• WHAT IS REQUIRED
Every line that contains the word "part" should be copied out.

• DATA SEGMENT
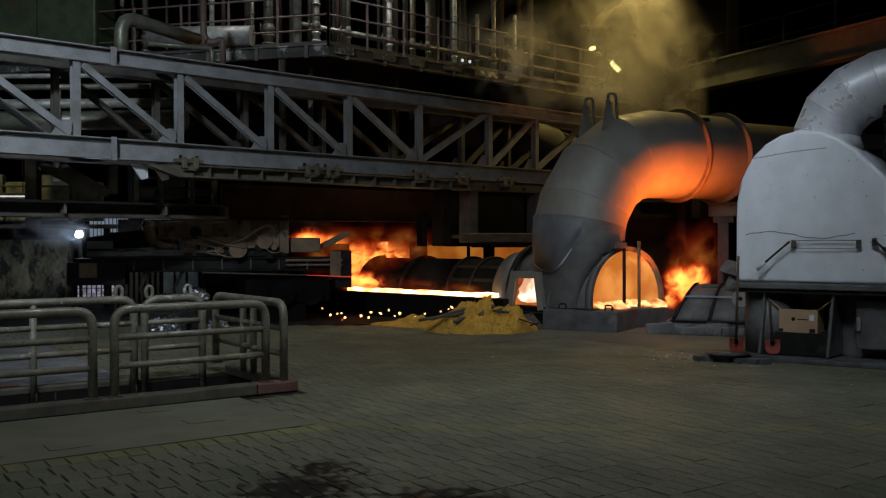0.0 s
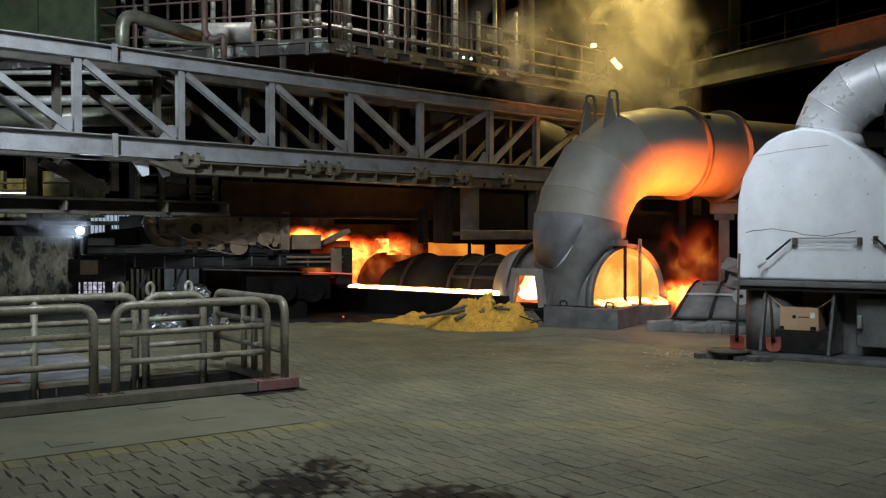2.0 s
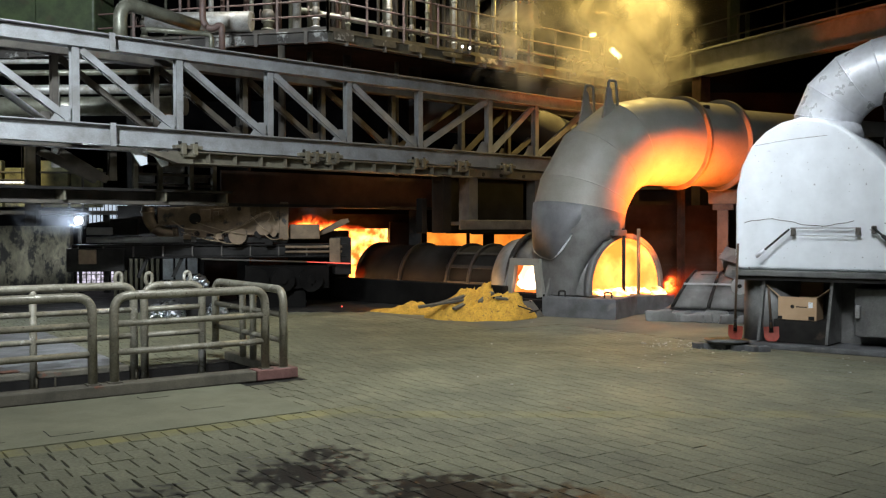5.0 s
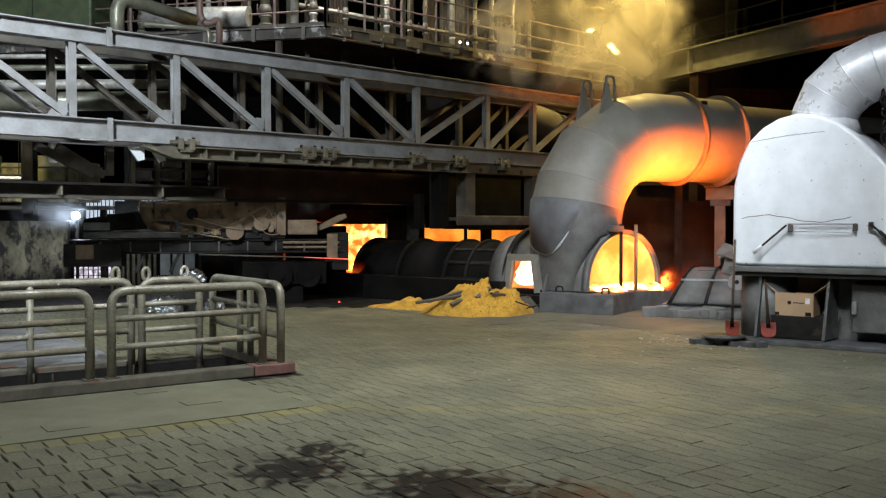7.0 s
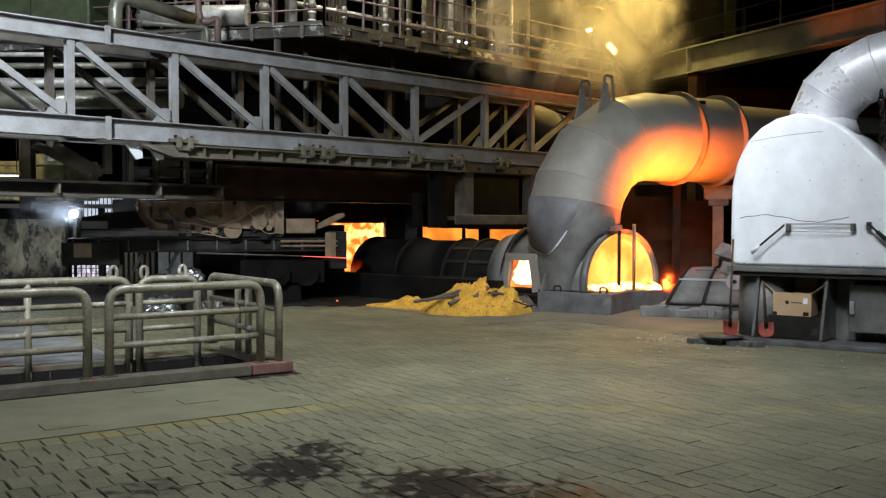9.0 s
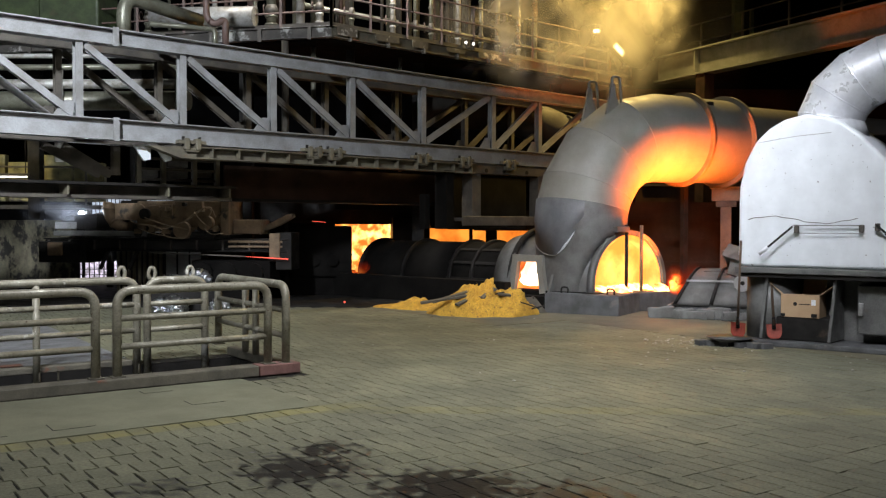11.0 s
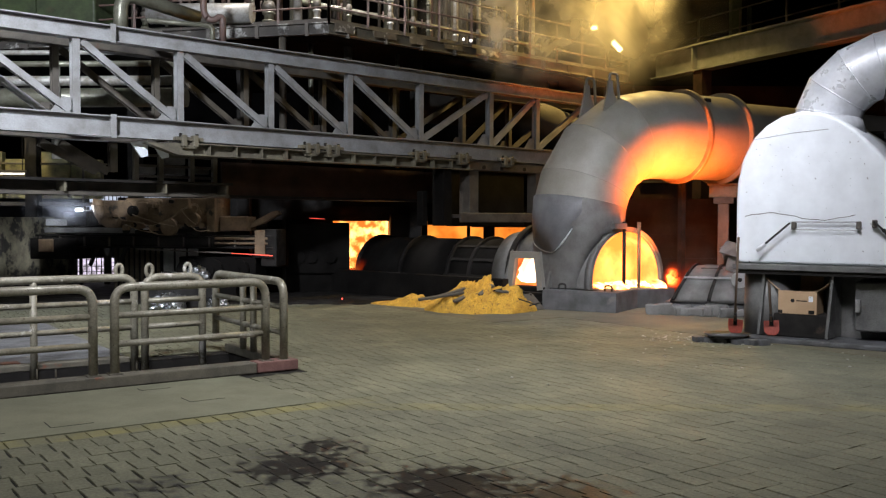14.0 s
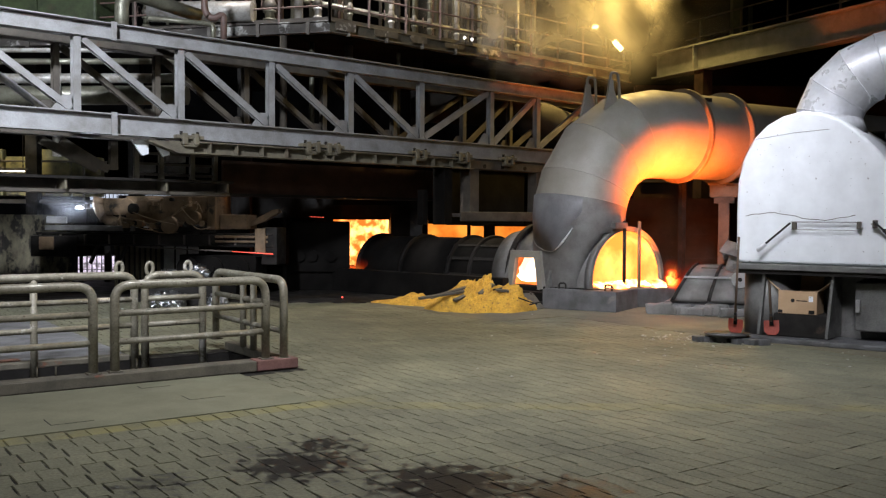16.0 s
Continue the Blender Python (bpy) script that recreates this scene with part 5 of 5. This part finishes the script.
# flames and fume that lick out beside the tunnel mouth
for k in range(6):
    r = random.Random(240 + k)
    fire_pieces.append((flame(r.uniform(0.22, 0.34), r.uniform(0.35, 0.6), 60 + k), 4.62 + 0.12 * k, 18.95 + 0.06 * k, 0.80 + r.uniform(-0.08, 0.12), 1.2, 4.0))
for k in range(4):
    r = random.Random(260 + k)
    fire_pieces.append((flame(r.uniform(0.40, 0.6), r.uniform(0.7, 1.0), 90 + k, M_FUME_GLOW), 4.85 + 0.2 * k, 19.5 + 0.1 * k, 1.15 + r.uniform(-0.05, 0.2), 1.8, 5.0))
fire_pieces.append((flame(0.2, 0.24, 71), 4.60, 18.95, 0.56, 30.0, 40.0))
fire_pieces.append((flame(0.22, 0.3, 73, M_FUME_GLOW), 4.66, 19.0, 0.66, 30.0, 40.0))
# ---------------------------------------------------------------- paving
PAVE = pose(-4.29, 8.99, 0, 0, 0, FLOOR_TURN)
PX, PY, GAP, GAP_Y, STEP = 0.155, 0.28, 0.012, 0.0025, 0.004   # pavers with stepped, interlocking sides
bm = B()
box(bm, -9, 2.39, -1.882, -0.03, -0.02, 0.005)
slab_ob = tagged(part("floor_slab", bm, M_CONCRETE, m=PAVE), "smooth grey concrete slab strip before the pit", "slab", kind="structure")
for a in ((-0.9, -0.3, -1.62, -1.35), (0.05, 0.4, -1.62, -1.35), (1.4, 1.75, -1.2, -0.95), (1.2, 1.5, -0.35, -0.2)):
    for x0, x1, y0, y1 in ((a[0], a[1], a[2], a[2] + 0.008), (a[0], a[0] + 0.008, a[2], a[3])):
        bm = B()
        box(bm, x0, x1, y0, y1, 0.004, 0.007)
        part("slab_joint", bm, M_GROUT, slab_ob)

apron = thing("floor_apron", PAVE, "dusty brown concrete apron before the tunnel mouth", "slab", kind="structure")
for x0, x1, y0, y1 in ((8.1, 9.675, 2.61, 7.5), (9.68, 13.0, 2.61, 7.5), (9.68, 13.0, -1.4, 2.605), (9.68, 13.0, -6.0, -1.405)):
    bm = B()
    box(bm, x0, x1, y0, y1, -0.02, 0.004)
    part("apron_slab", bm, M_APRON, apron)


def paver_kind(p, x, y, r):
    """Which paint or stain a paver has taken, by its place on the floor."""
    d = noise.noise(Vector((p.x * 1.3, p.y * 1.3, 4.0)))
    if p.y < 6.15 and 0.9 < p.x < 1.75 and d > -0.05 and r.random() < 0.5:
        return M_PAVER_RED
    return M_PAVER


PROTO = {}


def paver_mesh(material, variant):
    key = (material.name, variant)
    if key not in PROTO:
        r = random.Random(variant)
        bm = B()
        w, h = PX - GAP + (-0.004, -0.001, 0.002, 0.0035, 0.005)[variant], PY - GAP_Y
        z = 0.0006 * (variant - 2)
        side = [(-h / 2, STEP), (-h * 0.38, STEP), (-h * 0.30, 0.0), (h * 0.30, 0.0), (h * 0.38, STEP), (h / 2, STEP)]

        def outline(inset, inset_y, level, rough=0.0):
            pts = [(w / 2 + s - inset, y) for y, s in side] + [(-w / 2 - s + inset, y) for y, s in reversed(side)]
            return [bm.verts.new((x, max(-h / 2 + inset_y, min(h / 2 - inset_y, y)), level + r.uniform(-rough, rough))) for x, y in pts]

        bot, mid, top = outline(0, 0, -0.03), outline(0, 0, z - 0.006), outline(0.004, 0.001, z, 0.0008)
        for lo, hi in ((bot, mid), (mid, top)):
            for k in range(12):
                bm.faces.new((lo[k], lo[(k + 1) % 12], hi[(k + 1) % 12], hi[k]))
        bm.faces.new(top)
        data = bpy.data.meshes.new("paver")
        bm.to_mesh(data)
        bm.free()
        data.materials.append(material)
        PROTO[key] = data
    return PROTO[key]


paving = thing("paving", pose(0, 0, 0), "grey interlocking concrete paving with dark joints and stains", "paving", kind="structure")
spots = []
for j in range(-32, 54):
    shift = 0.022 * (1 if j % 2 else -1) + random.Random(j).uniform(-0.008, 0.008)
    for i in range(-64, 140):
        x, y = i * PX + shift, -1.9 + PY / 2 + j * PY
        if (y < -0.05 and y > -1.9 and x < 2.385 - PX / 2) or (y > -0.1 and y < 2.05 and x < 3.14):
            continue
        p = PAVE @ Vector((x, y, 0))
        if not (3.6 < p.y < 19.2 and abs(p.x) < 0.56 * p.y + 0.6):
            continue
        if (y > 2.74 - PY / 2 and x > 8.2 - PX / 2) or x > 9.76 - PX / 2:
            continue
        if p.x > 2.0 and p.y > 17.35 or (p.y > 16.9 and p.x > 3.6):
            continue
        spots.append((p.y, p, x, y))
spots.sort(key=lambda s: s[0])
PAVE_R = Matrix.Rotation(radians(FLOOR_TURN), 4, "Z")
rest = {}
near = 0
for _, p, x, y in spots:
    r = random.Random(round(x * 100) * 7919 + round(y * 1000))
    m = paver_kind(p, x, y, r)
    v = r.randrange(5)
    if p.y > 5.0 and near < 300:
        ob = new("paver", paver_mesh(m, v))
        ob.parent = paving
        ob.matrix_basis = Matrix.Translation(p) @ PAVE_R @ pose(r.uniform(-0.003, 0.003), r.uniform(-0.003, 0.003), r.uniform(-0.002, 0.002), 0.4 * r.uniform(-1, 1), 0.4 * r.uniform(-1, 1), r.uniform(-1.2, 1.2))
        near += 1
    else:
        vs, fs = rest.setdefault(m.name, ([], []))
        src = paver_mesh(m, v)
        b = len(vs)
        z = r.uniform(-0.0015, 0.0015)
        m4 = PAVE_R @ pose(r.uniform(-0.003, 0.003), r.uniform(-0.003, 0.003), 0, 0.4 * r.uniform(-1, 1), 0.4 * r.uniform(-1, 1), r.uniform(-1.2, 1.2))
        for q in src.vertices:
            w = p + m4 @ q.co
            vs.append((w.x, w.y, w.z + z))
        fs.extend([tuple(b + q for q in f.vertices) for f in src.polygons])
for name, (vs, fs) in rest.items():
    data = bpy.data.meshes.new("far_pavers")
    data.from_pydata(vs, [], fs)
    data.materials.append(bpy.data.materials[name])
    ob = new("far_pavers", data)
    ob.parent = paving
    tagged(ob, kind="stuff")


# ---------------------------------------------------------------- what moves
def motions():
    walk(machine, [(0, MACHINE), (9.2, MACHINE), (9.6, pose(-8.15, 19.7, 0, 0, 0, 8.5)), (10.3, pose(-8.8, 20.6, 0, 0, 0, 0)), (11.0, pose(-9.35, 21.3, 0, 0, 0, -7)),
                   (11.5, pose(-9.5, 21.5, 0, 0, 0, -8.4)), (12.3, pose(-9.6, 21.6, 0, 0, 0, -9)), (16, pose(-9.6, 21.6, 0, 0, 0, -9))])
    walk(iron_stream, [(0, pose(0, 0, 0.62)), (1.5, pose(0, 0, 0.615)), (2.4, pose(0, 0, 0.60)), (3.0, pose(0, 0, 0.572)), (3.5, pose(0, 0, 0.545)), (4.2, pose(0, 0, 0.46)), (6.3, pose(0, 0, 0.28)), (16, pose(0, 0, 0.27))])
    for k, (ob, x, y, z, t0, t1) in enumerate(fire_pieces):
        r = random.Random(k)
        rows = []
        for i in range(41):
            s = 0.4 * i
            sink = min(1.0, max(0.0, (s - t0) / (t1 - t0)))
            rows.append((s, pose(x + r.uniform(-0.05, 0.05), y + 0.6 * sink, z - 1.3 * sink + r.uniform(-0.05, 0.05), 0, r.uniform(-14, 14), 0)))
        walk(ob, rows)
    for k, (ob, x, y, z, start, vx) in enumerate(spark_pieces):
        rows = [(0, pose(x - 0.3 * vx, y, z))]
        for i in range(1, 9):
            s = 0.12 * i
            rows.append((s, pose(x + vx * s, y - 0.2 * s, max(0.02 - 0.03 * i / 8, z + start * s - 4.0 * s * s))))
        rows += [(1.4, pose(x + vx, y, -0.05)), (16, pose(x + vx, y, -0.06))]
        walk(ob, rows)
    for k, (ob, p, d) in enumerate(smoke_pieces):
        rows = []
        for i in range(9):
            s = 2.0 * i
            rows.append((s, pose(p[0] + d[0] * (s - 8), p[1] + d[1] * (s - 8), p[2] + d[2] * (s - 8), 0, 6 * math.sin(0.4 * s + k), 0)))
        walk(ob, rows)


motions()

• RESULT
Continue the Blender Python (bpy) script that recreates this scene with part 5 of 5. This part finishes the script.
slab_ob = tagged(part("floor_slab", bm, M_CONCRETE, m=PAVE), "smooth grey concrete slab strip before the pit", "slab", kind="structure")
        part("slab_joint", bm, M_GROUT, slab_ob)
    part("apron_slab", bm, M_APRON, apron)